**Data lines:**
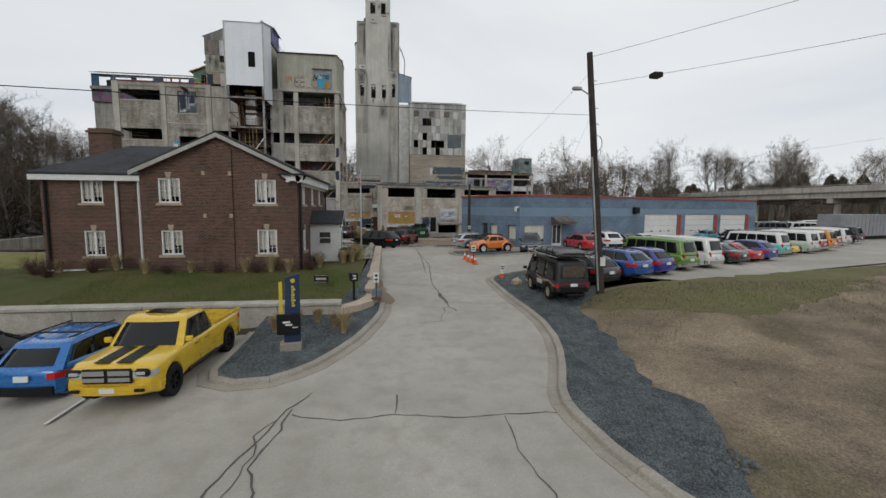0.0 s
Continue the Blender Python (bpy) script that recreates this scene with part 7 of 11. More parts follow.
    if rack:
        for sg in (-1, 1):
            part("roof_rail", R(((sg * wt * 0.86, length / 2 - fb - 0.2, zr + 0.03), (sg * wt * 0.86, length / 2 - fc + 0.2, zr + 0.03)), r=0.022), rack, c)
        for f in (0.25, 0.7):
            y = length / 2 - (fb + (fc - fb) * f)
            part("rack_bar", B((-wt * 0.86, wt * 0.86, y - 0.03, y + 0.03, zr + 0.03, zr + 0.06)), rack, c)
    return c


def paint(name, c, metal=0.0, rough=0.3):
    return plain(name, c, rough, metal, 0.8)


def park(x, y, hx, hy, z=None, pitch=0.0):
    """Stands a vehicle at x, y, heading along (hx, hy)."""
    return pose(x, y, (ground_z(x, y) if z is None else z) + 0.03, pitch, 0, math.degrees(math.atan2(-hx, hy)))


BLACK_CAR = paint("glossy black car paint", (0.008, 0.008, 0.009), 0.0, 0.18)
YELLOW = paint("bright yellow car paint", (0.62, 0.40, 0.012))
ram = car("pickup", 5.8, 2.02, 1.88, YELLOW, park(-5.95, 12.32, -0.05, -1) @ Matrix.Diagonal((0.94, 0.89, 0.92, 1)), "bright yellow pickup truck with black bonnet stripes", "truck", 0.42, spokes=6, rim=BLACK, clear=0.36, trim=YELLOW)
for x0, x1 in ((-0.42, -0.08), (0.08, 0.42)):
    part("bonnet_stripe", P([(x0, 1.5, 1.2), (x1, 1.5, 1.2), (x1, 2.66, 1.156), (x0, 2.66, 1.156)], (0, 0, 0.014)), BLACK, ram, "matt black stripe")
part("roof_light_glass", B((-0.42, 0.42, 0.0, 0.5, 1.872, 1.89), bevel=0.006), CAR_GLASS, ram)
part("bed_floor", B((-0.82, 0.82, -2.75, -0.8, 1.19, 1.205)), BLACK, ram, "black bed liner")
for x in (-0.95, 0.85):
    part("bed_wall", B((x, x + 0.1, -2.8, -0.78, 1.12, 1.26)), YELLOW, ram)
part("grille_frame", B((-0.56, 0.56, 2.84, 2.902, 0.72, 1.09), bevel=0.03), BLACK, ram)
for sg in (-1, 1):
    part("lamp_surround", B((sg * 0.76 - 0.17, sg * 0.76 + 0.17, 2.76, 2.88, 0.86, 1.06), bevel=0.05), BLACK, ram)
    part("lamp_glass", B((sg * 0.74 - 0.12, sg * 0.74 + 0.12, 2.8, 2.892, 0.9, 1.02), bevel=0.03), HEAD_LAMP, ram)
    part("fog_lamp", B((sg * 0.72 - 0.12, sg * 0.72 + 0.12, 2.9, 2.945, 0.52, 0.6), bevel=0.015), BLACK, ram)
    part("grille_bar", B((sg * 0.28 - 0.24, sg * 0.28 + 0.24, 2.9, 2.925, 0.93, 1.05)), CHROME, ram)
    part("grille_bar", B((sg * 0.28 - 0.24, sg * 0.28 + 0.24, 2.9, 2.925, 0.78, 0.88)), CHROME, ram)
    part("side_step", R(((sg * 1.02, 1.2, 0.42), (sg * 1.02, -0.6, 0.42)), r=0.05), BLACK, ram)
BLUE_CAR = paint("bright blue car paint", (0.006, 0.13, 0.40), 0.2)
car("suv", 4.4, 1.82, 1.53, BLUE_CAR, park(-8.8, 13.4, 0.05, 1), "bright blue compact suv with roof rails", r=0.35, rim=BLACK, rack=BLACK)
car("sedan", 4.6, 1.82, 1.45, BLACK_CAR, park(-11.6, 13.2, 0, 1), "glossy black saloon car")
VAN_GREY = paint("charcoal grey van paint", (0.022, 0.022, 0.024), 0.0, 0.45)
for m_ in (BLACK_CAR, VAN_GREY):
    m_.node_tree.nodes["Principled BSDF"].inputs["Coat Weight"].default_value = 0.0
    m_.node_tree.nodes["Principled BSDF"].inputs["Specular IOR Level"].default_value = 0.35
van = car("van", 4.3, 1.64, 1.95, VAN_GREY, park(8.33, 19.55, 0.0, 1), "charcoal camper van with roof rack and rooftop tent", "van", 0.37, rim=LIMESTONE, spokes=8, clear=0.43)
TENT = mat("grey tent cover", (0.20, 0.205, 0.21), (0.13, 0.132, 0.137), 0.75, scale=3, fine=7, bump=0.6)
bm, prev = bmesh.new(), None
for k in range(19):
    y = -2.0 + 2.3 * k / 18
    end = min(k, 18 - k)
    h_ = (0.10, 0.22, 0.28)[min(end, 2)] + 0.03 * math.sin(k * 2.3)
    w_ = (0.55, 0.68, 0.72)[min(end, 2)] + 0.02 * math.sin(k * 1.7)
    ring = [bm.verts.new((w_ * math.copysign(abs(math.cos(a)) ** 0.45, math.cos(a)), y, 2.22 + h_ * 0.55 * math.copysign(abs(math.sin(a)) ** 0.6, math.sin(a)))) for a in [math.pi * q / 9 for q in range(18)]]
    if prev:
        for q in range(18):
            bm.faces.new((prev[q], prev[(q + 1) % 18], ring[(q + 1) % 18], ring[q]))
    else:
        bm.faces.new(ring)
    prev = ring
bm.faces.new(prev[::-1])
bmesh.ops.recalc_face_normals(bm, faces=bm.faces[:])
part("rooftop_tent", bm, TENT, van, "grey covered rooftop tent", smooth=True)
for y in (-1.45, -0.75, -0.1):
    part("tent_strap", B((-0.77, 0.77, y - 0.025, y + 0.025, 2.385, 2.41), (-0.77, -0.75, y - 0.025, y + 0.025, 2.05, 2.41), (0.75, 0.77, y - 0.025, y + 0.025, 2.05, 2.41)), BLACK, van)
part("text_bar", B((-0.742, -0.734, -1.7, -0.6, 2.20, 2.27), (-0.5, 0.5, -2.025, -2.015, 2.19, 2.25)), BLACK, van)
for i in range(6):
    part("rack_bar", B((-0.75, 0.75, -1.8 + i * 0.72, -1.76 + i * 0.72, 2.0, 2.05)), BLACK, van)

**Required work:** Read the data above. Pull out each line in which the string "with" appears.

**Expected answer:**
Continue the Blender Python (bpy) script that recreates this scene with part 7 of 11. More parts follow.
ram = car("pickup", 5.8, 2.02, 1.88, YELLOW, park(-5.95, 12.32, -0.05, -1) @ Matrix.Diagonal((0.94, 0.89, 0.92, 1)), "bright yellow pickup truck with black bonnet stripes", "truck", 0.42, spokes=6, rim=BLACK, clear=0.36, trim=YELLOW)
car("suv", 4.4, 1.82, 1.53, BLUE_CAR, park(-8.8, 13.4, 0.05, 1), "bright blue compact suv with roof rails", r=0.35, rim=BLACK, rack=BLACK)
van = car("van", 4.3, 1.64, 1.95, VAN_GREY, park(8.33, 19.55, 0.0, 1), "charcoal camper van with roof rack and rooftop tent", "van", 0.37, rim=LIMESTONE, spokes=8, clear=0.43)